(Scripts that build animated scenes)
+++

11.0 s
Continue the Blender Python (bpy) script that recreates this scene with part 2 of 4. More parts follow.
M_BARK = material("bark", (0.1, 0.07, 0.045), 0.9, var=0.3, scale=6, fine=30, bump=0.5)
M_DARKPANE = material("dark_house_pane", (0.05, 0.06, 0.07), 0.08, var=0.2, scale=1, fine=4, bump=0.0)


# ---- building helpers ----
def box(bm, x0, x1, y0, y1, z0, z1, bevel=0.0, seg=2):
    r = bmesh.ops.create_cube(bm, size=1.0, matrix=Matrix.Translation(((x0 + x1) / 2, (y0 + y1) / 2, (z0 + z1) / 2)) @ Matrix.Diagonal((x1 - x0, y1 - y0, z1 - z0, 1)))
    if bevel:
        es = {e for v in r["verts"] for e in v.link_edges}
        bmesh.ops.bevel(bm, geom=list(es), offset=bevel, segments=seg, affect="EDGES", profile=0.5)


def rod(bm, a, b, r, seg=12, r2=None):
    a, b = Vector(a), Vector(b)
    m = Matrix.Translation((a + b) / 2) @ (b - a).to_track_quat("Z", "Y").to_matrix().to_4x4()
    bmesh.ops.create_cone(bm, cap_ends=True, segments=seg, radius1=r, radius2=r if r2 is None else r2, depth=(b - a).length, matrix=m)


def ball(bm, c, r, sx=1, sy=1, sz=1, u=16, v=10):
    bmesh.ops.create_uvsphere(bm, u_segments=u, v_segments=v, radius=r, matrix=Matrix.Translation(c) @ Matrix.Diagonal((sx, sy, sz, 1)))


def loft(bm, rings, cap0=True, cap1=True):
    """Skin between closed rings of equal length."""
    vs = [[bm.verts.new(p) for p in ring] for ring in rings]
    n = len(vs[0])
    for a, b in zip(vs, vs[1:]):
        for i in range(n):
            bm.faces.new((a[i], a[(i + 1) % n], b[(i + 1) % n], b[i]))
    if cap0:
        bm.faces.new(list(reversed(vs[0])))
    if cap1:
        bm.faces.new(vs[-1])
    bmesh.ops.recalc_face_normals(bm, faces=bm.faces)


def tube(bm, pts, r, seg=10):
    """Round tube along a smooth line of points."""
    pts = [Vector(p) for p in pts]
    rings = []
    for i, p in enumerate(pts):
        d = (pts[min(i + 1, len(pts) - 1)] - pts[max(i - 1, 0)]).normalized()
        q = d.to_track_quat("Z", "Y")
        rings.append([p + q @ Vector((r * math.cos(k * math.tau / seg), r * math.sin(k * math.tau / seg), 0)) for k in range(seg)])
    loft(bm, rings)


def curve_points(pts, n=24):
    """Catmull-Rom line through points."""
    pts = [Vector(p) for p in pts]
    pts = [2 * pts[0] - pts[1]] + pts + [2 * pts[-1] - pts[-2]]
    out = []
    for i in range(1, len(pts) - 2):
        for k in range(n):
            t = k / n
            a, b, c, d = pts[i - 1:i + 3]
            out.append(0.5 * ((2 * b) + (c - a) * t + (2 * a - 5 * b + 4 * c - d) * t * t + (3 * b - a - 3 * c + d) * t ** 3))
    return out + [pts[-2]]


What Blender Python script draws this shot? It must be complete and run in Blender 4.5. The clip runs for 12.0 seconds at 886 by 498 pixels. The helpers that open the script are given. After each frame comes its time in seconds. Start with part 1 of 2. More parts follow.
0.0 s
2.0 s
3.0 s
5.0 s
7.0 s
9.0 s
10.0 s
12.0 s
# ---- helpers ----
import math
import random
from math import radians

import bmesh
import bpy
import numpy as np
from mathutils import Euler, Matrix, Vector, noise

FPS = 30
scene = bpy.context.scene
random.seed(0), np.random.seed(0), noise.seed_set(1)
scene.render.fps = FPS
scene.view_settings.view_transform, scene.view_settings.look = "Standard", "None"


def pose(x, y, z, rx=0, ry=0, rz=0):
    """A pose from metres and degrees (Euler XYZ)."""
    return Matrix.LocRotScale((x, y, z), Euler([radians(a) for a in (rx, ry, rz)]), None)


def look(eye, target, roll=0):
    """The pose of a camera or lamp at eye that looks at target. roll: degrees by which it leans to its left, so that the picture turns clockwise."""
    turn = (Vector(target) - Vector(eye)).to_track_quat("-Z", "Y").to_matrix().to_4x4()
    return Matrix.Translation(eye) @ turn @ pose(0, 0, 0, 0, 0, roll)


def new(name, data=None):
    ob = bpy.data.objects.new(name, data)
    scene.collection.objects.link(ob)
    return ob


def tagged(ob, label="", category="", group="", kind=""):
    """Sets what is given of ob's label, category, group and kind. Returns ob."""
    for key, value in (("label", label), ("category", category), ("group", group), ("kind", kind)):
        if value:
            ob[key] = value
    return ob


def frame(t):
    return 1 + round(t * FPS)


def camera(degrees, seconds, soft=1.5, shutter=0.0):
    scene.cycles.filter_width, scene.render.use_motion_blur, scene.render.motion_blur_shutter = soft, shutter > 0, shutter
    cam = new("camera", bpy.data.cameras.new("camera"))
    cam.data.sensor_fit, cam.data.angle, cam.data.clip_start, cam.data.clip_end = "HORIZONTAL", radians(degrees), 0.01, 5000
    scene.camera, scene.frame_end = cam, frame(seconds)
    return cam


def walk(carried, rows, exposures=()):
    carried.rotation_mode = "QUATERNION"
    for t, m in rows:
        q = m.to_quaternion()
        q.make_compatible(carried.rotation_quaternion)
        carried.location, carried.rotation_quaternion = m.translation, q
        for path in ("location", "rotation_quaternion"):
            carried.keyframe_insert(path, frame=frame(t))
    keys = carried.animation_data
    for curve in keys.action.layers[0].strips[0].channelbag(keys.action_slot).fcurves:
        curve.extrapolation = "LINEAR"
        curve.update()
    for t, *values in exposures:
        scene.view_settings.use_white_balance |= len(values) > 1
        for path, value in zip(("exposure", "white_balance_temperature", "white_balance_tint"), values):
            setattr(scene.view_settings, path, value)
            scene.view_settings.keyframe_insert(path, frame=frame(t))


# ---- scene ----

+++

• [WHAT IS ASKED]:
Using the listing above, please repeat every entry exactly.

• [EXERCISE OUTPUT]:
11.0 s
Continue the Blender Python (bpy) script that recreates this scene with part 2 of 4. More parts follow.
M_BARK = material("bark", (0.1, 0.07, 0.045), 0.9, var=0.3, scale=6, fine=30, bump=0.5)
M_DARKPANE = material("dark_house_pane", (0.05, 0.06, 0.07), 0.08, var=0.2, scale=1, fine=4, bump=0.0)


# ---- building helpers ----
def box(bm, x0, x1, y0, y1, z0, z1, bevel=0.0, seg=2):
    r = bmesh.ops.create_cube(bm, size=1.0, matrix=Matrix.Translation(((x0 + x1) / 2, (y0 + y1) / 2, (z0 + z1) / 2)) @ Matrix.Diagonal((x1 - x0, y1 - y0, z1 - z0, 1)))
    if bevel:
        es = {e for v in r["verts"] for e in v.link_edges}
        bmesh.ops.bevel(bm, geom=list(es), offset=bevel, segments=seg, affect="EDGES", profile=0.5)


def rod(bm, a, b, r, seg=12, r2=None):
    a, b = Vector(a), Vector(b)
    m = Matrix.Translation((a + b) / 2) @ (b - a).to_track_quat("Z", "Y").to_matrix().to_4x4()
    bmesh.ops.create_cone(bm, cap_ends=True, segments=seg, radius1=r, radius2=r if r2 is None else r2, depth=(b - a).length, matrix=m)


def ball(bm, c, r, sx=1, sy=1, sz=1, u=16, v=10):
    bmesh.ops.create_uvsphere(bm, u_segments=u, v_segments=v, radius=r, matrix=Matrix.Translation(c) @ Matrix.Diagonal((sx, sy, sz, 1)))


def loft(bm, rings, cap0=True, cap1=True):
    """Skin between closed rings of equal length."""
    vs = [[bm.verts.new(p) for p in ring] for ring in rings]
    n = len(vs[0])
    for a, b in zip(vs, vs[1:]):
        for i in range(n):
            bm.faces.new((a[i], a[(i + 1) % n], b[(i + 1) % n], b[i]))
    if cap0:
        bm.faces.new(list(reversed(vs[0])))
    if cap1:
        bm.faces.new(vs[-1])
    bmesh.ops.recalc_face_normals(bm, faces=bm.faces)


def tube(bm, pts, r, seg=10):
    """Round tube along a smooth line of points."""
    pts = [Vector(p) for p in pts]
    rings = []
    for i, p in enumerate(pts):
        d = (pts[min(i + 1, len(pts) - 1)] - pts[max(i - 1, 0)]).normalized()
        q = d.to_track_quat("Z", "Y")
        rings.append([p + q @ Vector((r * math.cos(k * math.tau / seg), r * math.sin(k * math.tau / seg), 0)) for k in range(seg)])
    loft(bm, rings)


def curve_points(pts, n=24):
    """Catmull-Rom line through points."""
    pts = [Vector(p) for p in pts]
    pts = [2 * pts[0] - pts[1]] + pts + [2 * pts[-1] - pts[-2]]
    out = []
    for i in range(1, len(pts) - 2):
        for k in range(n):
            t = k / n
            a, b, c, d = pts[i - 1:i + 3]
            out.append(0.5 * ((2 * b) + (c - a) * t + (2 * a - 5 * b + 4 * c - d) * t * t + (3 * b - a - 3 * c + d) * t ** 3))
    return out + [pts[-2]]


What Blender Python script draws this shot? It must be complete and run in Blender 4.5. The clip runs for 12.0 seconds at 886 by 498 pixels. The helpers that open the script are given. After each frame comes its time in seconds. Start with part 1 of 2. More parts follow.
0.0 s
2.0 s
3.0 s
5.0 s
7.0 s
9.0 s
10.0 s
12.0 s
# ---- helpers ----
import math
import random
from math import radians

import bmesh
import bpy
import numpy as np
from mathutils import Euler, Matrix, Vector, noise

FPS = 30
scene = bpy.context.scene
random.seed(0), np.random.seed(0), noise.seed_set(1)
scene.render.fps = FPS
scene.view_settings.view_transform, scene.view_settings.look = "Standard", "None"


def pose(x, y, z, rx=0, ry=0, rz=0):
    """A pose from metres and degrees (Euler XYZ)."""
    return Matrix.LocRotScale((x, y, z), Euler([radians(a) for a in (rx, ry, rz)]), None)


def look(eye, target, roll=0):
    """The pose of a camera or lamp at eye that looks at target. roll: degrees by which it leans to its left, so that the picture turns clockwise."""
    turn = (Vector(target) - Vector(eye)).to_track_quat("-Z", "Y").to_matrix().to_4x4()
    return Matrix.Translation(eye) @ turn @ pose(0, 0, 0, 0, 0, roll)


def new(name, data=None):
    ob = bpy.data.objects.new(name, data)
    scene.collection.objects.link(ob)
    return ob


def tagged(ob, label="", category="", group="", kind=""):
    """Sets what is given of ob's label, category, group and kind. Returns ob."""
    for key, value in (("label", label), ("category", category), ("group", group), ("kind", kind)):
        if value:
            ob[key] = value
    return ob


def frame(t):
    return 1 + round(t * FPS)


def camera(degrees, seconds, soft=1.5, shutter=0.0):
    scene.cycles.filter_width, scene.render.use_motion_blur, scene.render.motion_blur_shutter = soft, shutter > 0, shutter
    cam = new("camera", bpy.data.cameras.new("camera"))
    cam.data.sensor_fit, cam.data.angle, cam.data.clip_start, cam.data.clip_end = "HORIZONTAL", radians(degrees), 0.01, 5000
    scene.camera, scene.frame_end = cam, frame(seconds)
    return cam


def walk(carried, rows, exposures=()):
    carried.rotation_mode = "QUATERNION"
    for t, m in rows:
        q = m.to_quaternion()
        q.make_compatible(carried.rotation_quaternion)
        carried.location, carried.rotation_quaternion = m.translation, q
        for path in ("location", "rotation_quaternion"):
            carried.keyframe_insert(path, frame=frame(t))
    keys = carried.animation_data
    for curve in keys.action.layers[0].strips[0].channelbag(keys.action_slot).fcurves:
        curve.extrapolation = "LINEAR"
        curve.update()
    for t, *values in exposures:
        scene.view_settings.use_white_balance |= len(values) > 1
        for path, value in zip(("exposure", "white_balance_temperature", "white_balance_tint"), values):
            setattr(scene.view_settings, path, value)
            scene.view_settings.keyframe_insert(path, frame=frame(t))


# ---- scene ----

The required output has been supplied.